I chose taco bell over sex...
good choice.
never try to heat up a hot pocket in the dryer if ur microwave breaks...bad idea.
What's the kids name that was drinking stale beer and redbull out of the blender?
my mom was in labor with me for 32 hours, it's only fair to start drinking now.
This guy either needs to stop touching me or buy me another drink.
I opened my package from my mom today. She put four bottles of tequila in the bottom under my ducky slippers. She knows me way to well.
It's christmas eve and my mom blacked out before me. If she beat me at that, what have I been learning at college?
How sad is it that I'm looking in the farm & garden section of craigslist to find a weed dealer. I mean, that's where they'd be right? Just gotta break the code.
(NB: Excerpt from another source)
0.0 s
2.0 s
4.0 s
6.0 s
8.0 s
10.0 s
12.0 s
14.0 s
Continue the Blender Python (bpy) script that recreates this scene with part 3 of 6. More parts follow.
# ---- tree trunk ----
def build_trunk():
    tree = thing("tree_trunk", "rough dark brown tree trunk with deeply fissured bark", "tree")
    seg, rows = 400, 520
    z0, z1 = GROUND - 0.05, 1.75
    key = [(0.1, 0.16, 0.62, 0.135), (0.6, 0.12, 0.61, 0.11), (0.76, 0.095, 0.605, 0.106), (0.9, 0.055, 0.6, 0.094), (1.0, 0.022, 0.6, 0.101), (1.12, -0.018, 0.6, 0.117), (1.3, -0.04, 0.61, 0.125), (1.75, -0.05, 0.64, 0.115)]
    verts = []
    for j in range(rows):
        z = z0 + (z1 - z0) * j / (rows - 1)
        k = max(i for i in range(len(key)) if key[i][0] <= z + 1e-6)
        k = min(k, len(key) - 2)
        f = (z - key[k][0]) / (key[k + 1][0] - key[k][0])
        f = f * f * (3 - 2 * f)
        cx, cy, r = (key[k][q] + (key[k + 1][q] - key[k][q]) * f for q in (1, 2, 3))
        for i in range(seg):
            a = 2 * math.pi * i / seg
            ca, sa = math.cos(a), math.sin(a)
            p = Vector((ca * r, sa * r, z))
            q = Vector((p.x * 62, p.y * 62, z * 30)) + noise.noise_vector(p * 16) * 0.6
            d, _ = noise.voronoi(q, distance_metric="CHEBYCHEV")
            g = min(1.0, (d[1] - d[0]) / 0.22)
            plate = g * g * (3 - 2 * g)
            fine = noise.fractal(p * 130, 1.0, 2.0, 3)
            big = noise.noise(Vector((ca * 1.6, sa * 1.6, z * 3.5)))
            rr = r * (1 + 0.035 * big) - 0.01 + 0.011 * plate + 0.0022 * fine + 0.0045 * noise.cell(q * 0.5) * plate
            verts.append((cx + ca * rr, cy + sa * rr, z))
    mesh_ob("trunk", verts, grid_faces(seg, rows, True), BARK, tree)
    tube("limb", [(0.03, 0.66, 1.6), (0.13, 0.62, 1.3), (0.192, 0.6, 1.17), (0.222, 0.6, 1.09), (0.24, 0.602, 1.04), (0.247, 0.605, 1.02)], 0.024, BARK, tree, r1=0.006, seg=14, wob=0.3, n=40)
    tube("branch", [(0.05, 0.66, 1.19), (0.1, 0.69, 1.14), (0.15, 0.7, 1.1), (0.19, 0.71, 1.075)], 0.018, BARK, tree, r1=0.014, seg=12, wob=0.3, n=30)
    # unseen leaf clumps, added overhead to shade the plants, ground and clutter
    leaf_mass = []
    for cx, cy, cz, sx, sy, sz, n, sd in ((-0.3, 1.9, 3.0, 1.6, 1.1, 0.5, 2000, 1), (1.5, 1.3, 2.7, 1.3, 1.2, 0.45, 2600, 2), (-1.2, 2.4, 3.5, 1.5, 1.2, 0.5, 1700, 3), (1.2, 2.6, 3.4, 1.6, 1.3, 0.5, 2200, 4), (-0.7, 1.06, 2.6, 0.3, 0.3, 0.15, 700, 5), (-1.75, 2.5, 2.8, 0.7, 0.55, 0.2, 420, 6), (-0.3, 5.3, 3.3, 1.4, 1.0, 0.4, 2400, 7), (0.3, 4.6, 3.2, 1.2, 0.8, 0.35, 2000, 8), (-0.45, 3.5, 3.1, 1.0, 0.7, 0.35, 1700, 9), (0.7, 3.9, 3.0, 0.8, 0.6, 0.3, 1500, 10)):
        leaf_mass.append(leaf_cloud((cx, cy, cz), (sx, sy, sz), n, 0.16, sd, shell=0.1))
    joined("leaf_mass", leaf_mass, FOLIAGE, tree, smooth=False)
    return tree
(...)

Some dudes just stopped and stared at me peeing in the street for like 5mins, and I yelled HEY. HEY. WANT ME TO SHIT IN YOUR MOUTH? I'LL SHIT ON YOUR CHEST FOR FIVE DOLLARS, PAPI
this is why i love drunk you
Just got referred to as "the girl from Tuesday night" at the Taco Bell drive thru...what happened on my birthday?!
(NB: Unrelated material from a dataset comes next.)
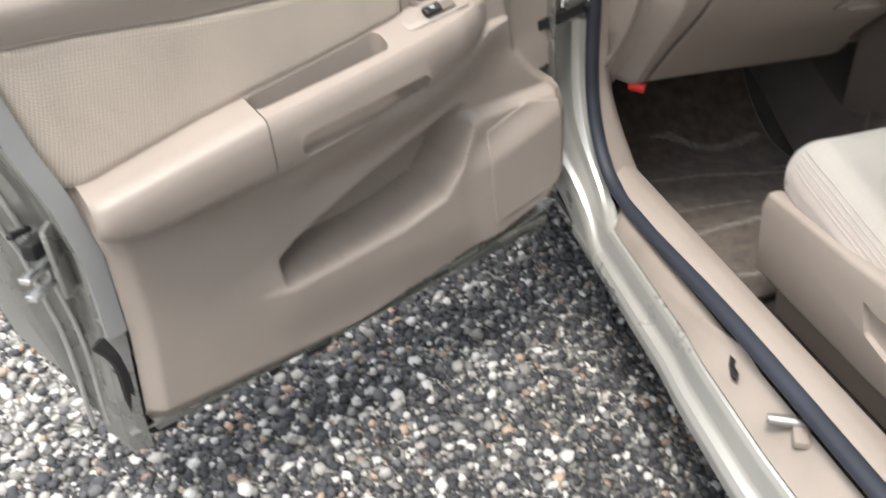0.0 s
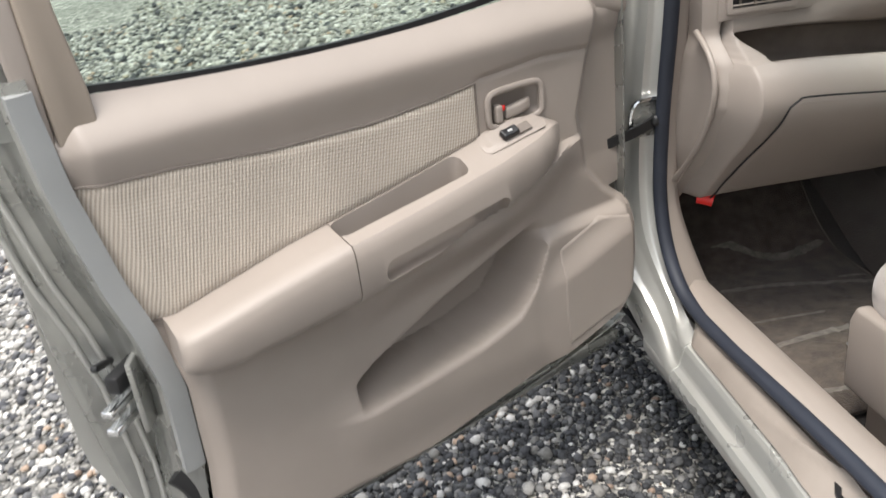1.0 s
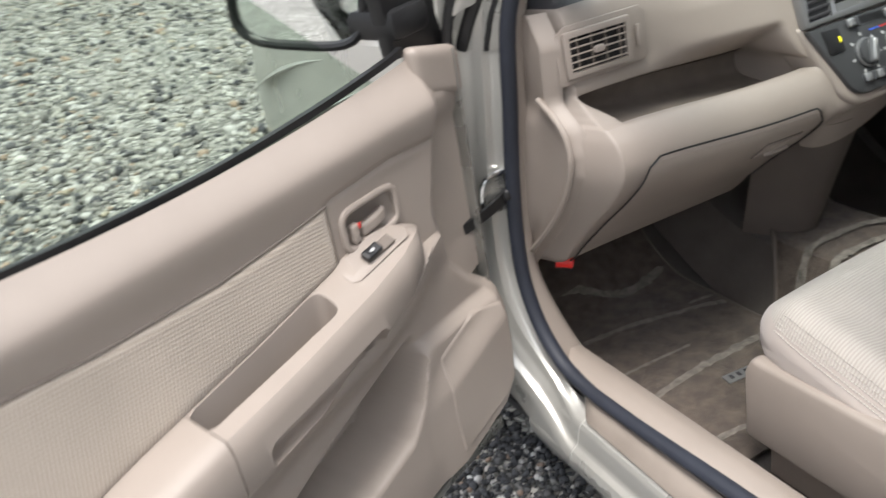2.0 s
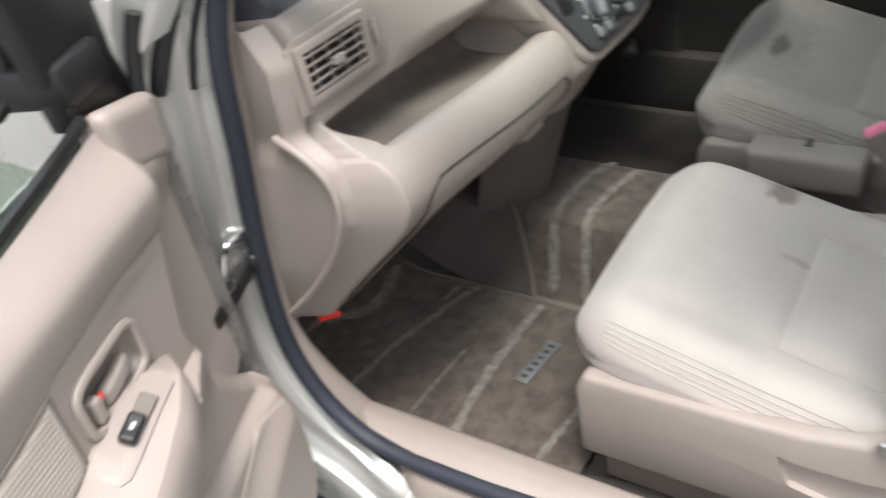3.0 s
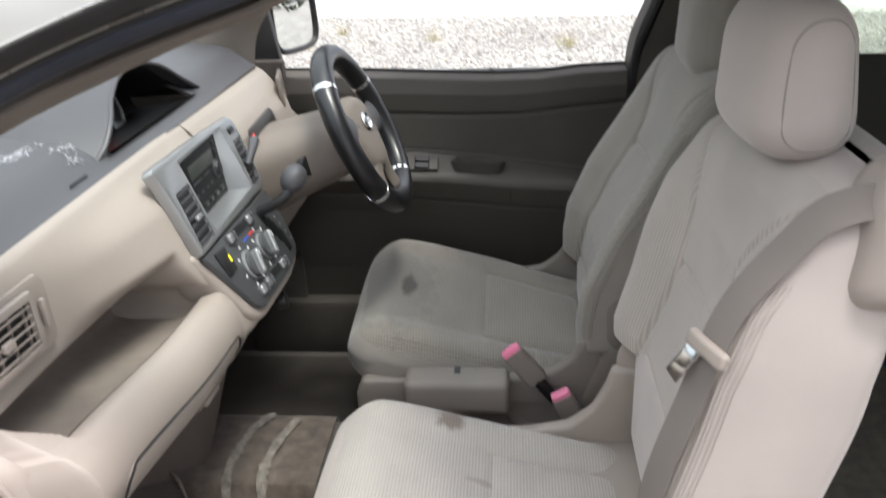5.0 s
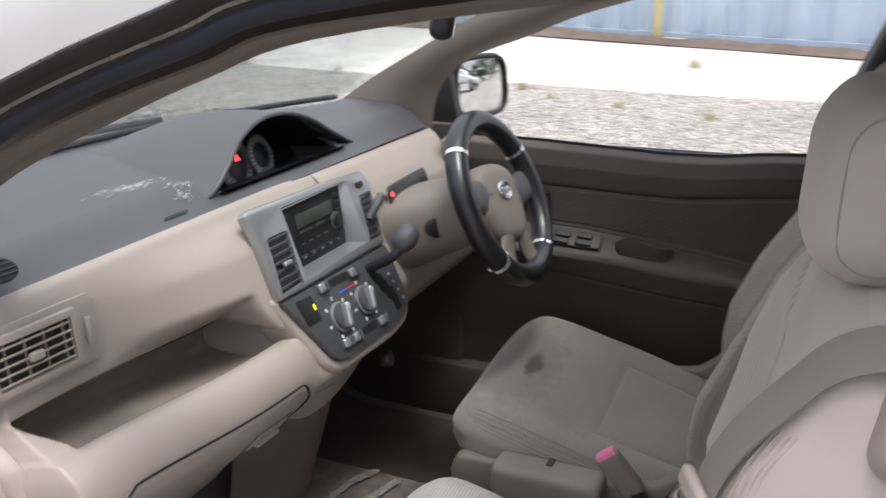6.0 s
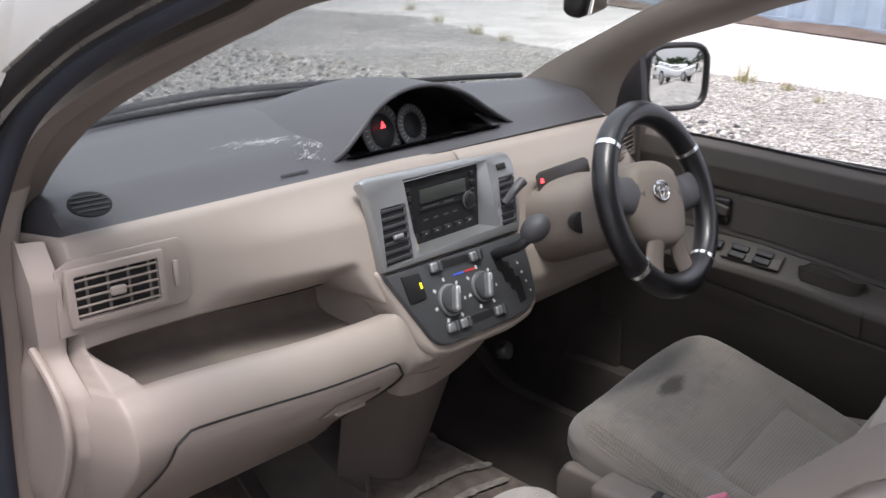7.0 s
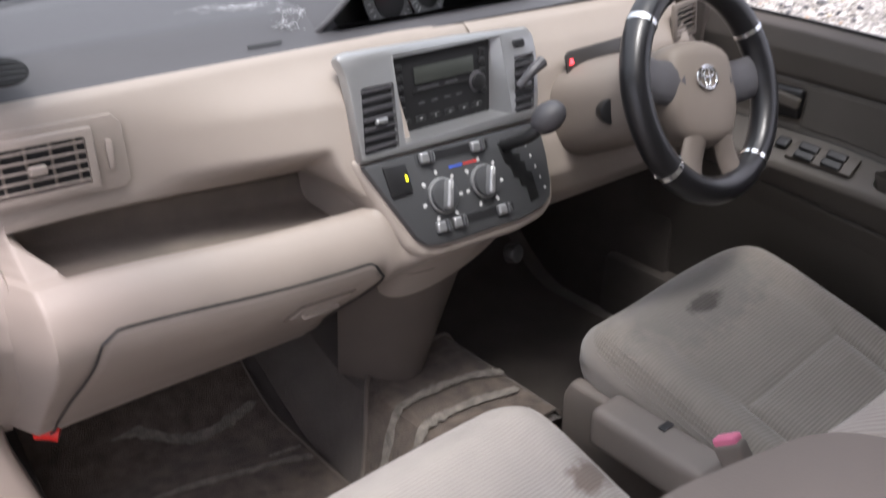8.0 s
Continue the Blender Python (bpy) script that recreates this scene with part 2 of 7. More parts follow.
def gravel_bed():
    """Ground between and beyond the loose stones: cells of stone tones at two sizes, darker gaps."""
    m, n, l, b = nodes_of("gravel_bed")
    co = n.new("ShaderNodeTexCoord")
    cells, gaps, big = n.new("ShaderNodeTexVoronoi"), n.new("ShaderNodeTexVoronoi"), n.new("ShaderNodeTexNoise")
    cells.inputs["Scale"].default_value = gaps.inputs["Scale"].default_value = 42
    gaps.feature = "DISTANCE_TO_EDGE"
    big.inputs["Scale"].default_value, big.inputs["Detail"].default_value = 0.7, 5
    for t in (cells, gaps, big):
        l.new(co.outputs["Object"], t.inputs["Vector"])
    sep = n.new("ShaderNodeSeparateColor")
    l.new(cells.outputs["Color"], sep.inputs[0])
    ramp = n.new("ShaderNodeValToRGB")
    for i, (at, rgb) in enumerate([(0.0, (0.10, 0.10, 0.10)), (1.0, (0.62, 0.605, 0.563)), (0.3, (0.218, 0.21, 0.193)), (0.6, (0.386, 0.37, 0.34)), (0.8, (0.504, 0.487, 0.45))]):
        e = ramp.color_ramp.elements[i] if i < 2 else ramp.color_ramp.elements.new(at)
        e.position, e.color = at, (*rgb, 1)
    l.new(sep.outputs[0], ramp.inputs[0])
    edge = n.new("ShaderNodeMapRange")
    edge.inputs[1].default_value, edge.inputs[2].default_value = 0.0, 0.16
    edge.inputs[3].default_value, edge.inputs[4].default_value = 0.45, 1.0
    l.new(gaps.outputs["Distance"], edge.inputs[0])
    tone = n.new("ShaderNodeMapRange")
    tone.inputs[1].default_value, tone.inputs[2].default_value = 0.3, 0.7
    tone.inputs[3].default_value, tone.inputs[4].default_value = 0.85, 1.35
    l.new(big.outputs[0], tone.inputs[0])
    k = n.new("ShaderNodeMath")
    k.operation = "MULTIPLY"
    l.new(edge.outputs[0], k.inputs[0])
    l.new(tone.outputs[0], k.inputs[1])
    sc = n.new("ShaderNodeVectorMath")
    sc.operation = "SCALE"
    l.new(ramp.outputs[0], sc.inputs[0])
    l.new(k.outputs[0], sc.inputs["Scale"])
    l.new(sc.outputs[0], b.inputs["Base Color"])
    b.inputs["Roughness"].default_value = 0.9
    bp = n.new("ShaderNodeBump")
    bp.inputs["Strength"].default_value, bp.inputs["Distance"].default_value = 1.0, 0.012
    l.new(edge.outputs[0], bp.inputs["Height"])
    l.new(bp.outputs[0], b.inputs["Normal"])
    return m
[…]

YOU JUST GOT OUT OF THE HOSPITAL AND YOU'RE ALREADY DRINKING?!
I don't remember what you did, but I DO remember that i'm supposed to hate you for it.
I'm in the upstairs bathroom. I went to the bathroom after class and realized this is not a shit I want to have publicly. I ran home. We can go to lunch, just give me a min
As your boyfriend, I'm gonna congratulate you on winning that fist fight. But as a cop, I have to tell you to not do that again.
I promise I won't bug you anymore, I just need the following things at your convenience but preferably soon: my earrings, cup, and panties. Thanks. Good talk.